Table manners

I haven't written about eating together as a family for a long time and it seems I'm overdue. In talking with people, it seems that one of the more difficult aspects of sharing dinner together as a family is the lack of table manners in the children who are participating. With a little training and a little patience, this is something you can make better.

I will be the first to admit that my children do not exhibit perfect table manners. They are all a work in progress, but I also feel fairly confident in taking them out in public to eat and we generally make it through dinner in a relatively chaos-free way. So here are my tips for encouraging good table manners in your children.

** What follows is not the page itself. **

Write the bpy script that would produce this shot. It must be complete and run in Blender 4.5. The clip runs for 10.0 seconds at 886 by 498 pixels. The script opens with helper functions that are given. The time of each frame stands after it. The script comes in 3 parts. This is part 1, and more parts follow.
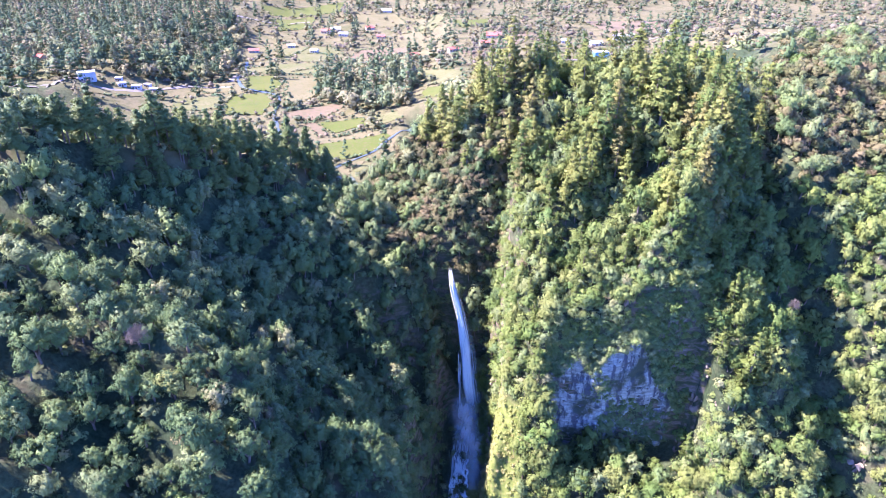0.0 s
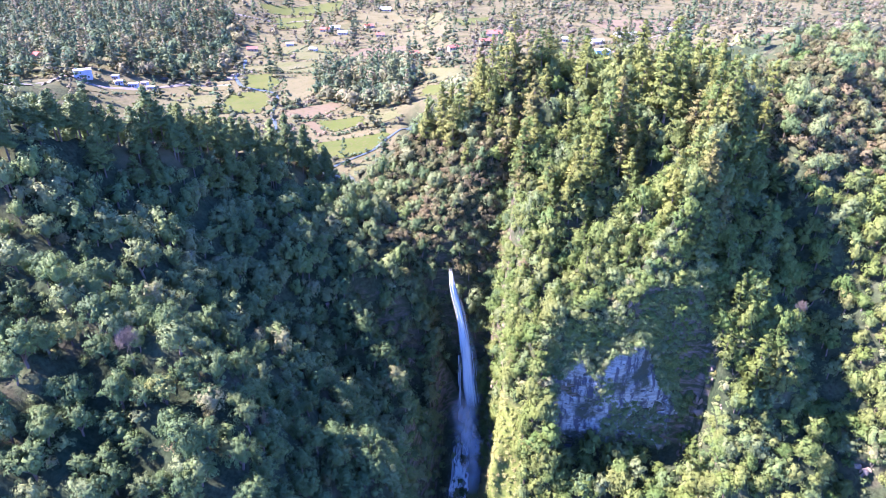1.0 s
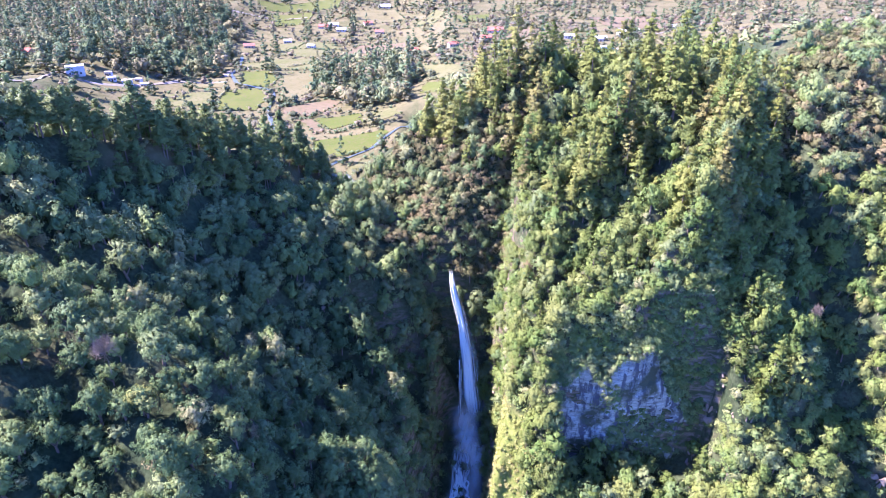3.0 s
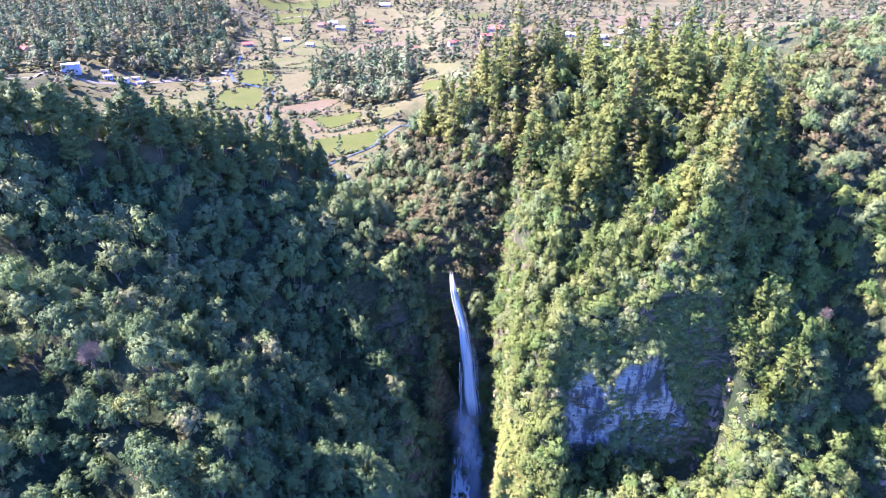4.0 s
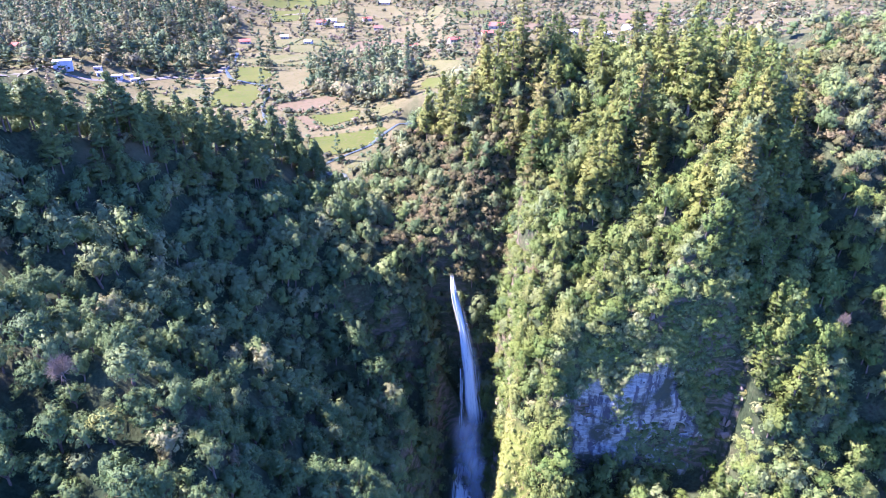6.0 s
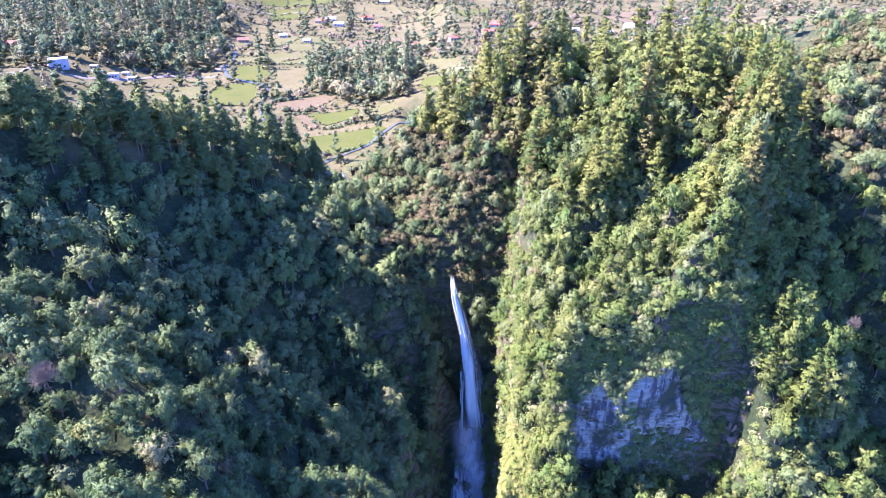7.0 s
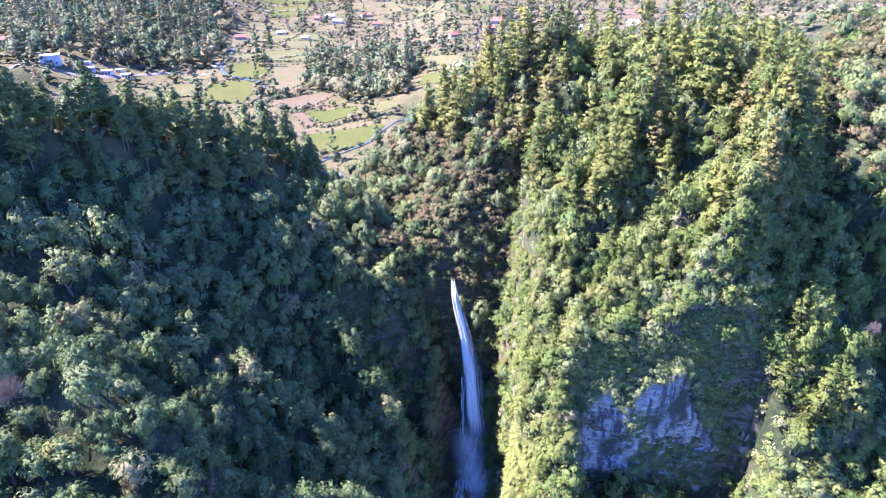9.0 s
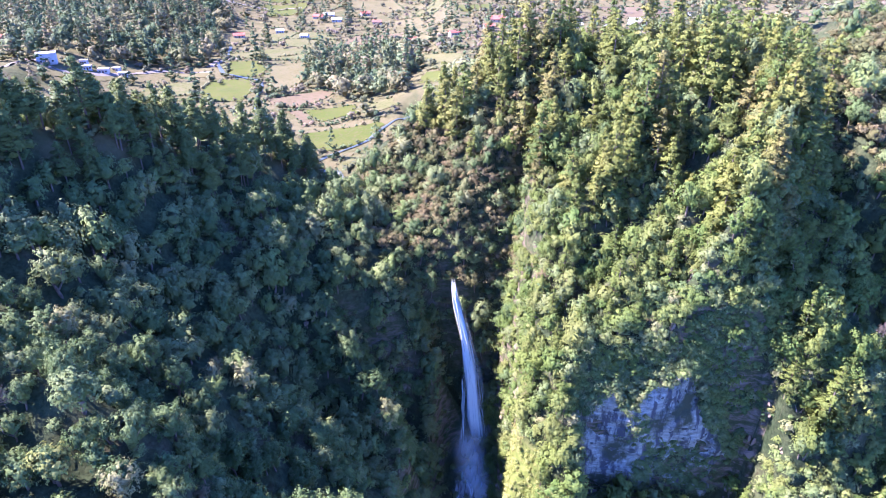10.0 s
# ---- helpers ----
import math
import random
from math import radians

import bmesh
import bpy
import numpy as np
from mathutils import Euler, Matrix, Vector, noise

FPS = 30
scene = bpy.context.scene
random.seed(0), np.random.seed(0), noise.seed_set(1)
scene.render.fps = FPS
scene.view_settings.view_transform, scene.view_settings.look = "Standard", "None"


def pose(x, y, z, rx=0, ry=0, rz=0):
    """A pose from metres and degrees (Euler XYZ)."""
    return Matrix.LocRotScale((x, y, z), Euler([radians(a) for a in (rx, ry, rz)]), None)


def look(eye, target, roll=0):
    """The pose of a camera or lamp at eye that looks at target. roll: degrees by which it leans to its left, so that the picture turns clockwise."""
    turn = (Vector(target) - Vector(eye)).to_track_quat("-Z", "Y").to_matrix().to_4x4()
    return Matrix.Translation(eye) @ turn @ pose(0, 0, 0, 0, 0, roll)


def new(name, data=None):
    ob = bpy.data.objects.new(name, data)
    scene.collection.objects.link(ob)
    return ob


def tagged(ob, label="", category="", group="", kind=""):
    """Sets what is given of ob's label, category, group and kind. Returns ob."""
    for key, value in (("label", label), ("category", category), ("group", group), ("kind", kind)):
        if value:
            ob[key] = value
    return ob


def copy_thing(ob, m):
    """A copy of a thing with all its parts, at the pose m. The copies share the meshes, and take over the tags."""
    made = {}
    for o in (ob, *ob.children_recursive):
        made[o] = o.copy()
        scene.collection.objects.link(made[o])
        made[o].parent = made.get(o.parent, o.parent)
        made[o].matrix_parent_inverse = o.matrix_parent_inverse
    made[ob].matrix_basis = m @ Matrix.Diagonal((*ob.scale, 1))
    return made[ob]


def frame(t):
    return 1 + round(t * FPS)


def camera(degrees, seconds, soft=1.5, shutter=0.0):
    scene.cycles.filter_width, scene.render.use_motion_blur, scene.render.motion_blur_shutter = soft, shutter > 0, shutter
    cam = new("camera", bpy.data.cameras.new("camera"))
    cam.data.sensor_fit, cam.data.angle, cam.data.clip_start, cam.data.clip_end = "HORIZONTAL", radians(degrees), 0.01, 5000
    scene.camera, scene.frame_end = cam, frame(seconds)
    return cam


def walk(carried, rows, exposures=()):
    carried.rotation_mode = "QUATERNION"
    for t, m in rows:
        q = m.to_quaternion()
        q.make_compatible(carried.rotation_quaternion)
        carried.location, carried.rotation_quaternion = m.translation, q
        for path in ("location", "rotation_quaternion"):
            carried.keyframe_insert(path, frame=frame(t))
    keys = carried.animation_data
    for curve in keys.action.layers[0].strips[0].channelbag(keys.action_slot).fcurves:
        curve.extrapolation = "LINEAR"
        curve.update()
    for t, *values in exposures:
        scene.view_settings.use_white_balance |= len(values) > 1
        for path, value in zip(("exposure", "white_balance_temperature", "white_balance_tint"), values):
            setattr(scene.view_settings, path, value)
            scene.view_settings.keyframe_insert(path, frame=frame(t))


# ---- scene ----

  1. Start early. We start working on table manners as soon as a child is able to sit at the table. (For us this is usually somewhere around two.) This doesn't mean we expect them to know how to behave, but it is the time to start practicing. For instance, in our home, no one eats their food until all are served and we have said grace. Now a two year old is probably not able to exhibit that type of self-control, so we serve their plate and set it out of reach of them until we have said grace. Use utensils that they can easily use so they don't have to resort to fingers. You want to help them be as successful as possible.
  2. Have a few rules that you focus on. Our top three would be: everyone stays at the table until all are done (you may ask to be excused to get to get something); no eating with your fingers; no comments are allowed about the food unless they are positive. All of these have resulted in a child losing their meal at one time or another. If you get up, you must be done. If you do not like the food, then we won't make you suffer to have it front of you. And if you eat with your fingers? Well, some children have needed extreme measures to bother to remember to use their silverware. 
  3. Practice, practice, practice. Just because one meal didn't go well, don't give up! It takes many, many meals for these to become ingrained habits. In the long run, if you do this every night, eventually no one will think about it any more, it (being decent manners) will just be a part of life. But if you only eat together at a table sporadically, it will take significantly longer if it ever happens at all. You show your children what you really think is important by how much time you devote to it. You can say table manners are important all you want, but if you rarely eat at a table together, then your actions show you don't quite believe that is true.
  4. Make it fun. You want your children to enjoy eating dinner as a family. If all you do is harp on their bad manners, it will not be enjoyable for anyone. Every so often make having good manners a game. Dole out pennies for every time you see someone using good manners and remove pennies for poor manners, so who has the most pennies at the end of dinner. (Parents should be playing along as well. Rare is the child who doesn't enjoy catching a parent out.) One game I played growing up was to send someone around the table if they put their elbows on it more than twice in a row. Once again, adults are included, too. If you aren't smiling through at least part of dinner, figure out how you can lighten up the atmosphere.
  5. Have a fancy dinner every now and then. Dress up, use the good china, set the table with more than one fork. I've found that children (actually anyone) are prone to behave better if they are dressed up, or at least in nicer clothes than they normally wear. This is a great chance to teach some more formal manners. Why do formal tables have so many pieces of silverware? Explain that to your children and teach them how to set a formal table. If you don't know, then look it up and learn together. To me, this is a life skill. You have no idea what type of situations your children will be in as adults. If they are already comfortable with the idea of a formal dinner, you are easing their path in life. 
  6. Make conversation. Having good table manners means that you are contributing to the conversation. If this has been a problem in the past, there are some things you can do about it. Have some conversation starters on the table. Just come up with things to talk about and write them on a piece of paper and put one at each person's place. Need ideas? Just Google 'conversation starters' and you'll have more than enough. Be aware of who is and isn't joining in. Some children need a little extra prodding or at least a direct question. And be careful about not laughing at what the youngest family members have to say. If they meant it as a joke, that's fine. But nothing will kill the desire to contribute faster than thinking you will be laughed at every time you speak.
  7. Model good manners and conversational skills. Be sure you are modelling the type of behavior you want to see in your children. If anything, the adults need to be extra careful in how they behave at the table because little eyes are watching. If Dad picks at his food, don't be surprised if the children do as well. If Mom jumps up to answer the phone every time it rings, don't be surprised if the younger generation is surreptitiously checking their texts under the table.
  8. Which leads me to my last suggestion... don't invite electronics to the table. No TM. No computer. No phone. No iPod. This goes for everyone. If the phone rings, don't answer it. Isn't that why we have answering machines and voice mail? Every time a device is chosen over the live people right in front of you, it is screaming, "YOU DON'T MATTER TO ME!" You may not think this is what you are saying, but I'm pretty sure your children and your spouse do. Value the people you live with over the people on the other end of the electronics.